**Aim of the task**
Without the images, write out the whole listing exactly.

**Provided material**
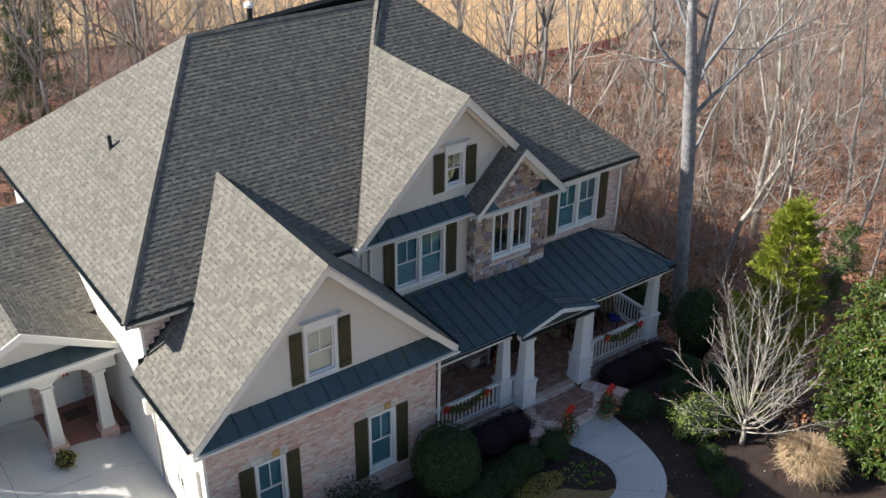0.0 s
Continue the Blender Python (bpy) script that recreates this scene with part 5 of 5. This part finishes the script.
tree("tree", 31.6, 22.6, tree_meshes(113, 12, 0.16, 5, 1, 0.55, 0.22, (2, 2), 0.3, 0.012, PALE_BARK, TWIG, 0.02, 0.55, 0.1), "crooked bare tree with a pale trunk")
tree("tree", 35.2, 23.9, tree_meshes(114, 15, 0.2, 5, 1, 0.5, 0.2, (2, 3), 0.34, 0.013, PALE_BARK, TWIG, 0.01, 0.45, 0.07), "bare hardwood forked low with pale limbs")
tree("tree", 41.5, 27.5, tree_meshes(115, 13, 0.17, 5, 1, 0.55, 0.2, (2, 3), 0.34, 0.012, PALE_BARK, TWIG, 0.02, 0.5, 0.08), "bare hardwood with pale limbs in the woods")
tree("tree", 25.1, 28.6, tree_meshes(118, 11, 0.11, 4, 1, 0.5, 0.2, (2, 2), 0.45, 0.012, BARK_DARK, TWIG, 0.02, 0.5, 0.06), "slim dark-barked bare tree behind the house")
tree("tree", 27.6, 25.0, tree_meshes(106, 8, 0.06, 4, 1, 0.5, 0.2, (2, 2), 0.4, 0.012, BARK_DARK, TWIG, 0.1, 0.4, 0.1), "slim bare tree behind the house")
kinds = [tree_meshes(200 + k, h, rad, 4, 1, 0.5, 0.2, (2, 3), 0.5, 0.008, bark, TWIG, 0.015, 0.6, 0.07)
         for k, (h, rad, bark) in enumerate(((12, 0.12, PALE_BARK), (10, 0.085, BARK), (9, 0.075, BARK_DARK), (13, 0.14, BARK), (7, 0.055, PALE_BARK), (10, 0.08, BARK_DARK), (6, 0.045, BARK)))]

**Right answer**
0.0 s
Continue the Blender Python (bpy) script that recreates this scene with part 5 of 5. This part finishes the script.
tree("tree", 31.6, 22.6, tree_meshes(113, 12, 0.16, 5, 1, 0.55, 0.22, (2, 2), 0.3, 0.012, PALE_BARK, TWIG, 0.02, 0.55, 0.1), "crooked bare tree with a pale trunk")
tree("tree", 35.2, 23.9, tree_meshes(114, 15, 0.2, 5, 1, 0.5, 0.2, (2, 3), 0.34, 0.013, PALE_BARK, TWIG, 0.01, 0.45, 0.07), "bare hardwood forked low with pale limbs")
tree("tree", 41.5, 27.5, tree_meshes(115, 13, 0.17, 5, 1, 0.55, 0.2, (2, 3), 0.34, 0.012, PALE_BARK, TWIG, 0.02, 0.5, 0.08), "bare hardwood with pale limbs in the woods")
tree("tree", 25.1, 28.6, tree_meshes(118, 11, 0.11, 4, 1, 0.5, 0.2, (2, 2), 0.45, 0.012, BARK_DARK, TWIG, 0.02, 0.5, 0.06), "slim dark-barked bare tree behind the house")
tree("tree", 27.6, 25.0, tree_meshes(106, 8, 0.06, 4, 1, 0.5, 0.2, (2, 2), 0.4, 0.012, BARK_DARK, TWIG, 0.1, 0.4, 0.1), "slim bare tree behind the house")
kinds = [tree_meshes(200 + k, h, rad, 4, 1, 0.5, 0.2, (2, 3), 0.5, 0.008, bark, TWIG, 0.015, 0.6, 0.07)
         for k, (h, rad, bark) in enumerate(((12, 0.12, PALE_BARK), (10, 0.085, BARK), (9, 0.075, BARK_DARK), (13, 0.14, BARK), (7, 0.055, PALE_BARK), (10, 0.08, BARK_DARK), (6, 0.045, BARK)))]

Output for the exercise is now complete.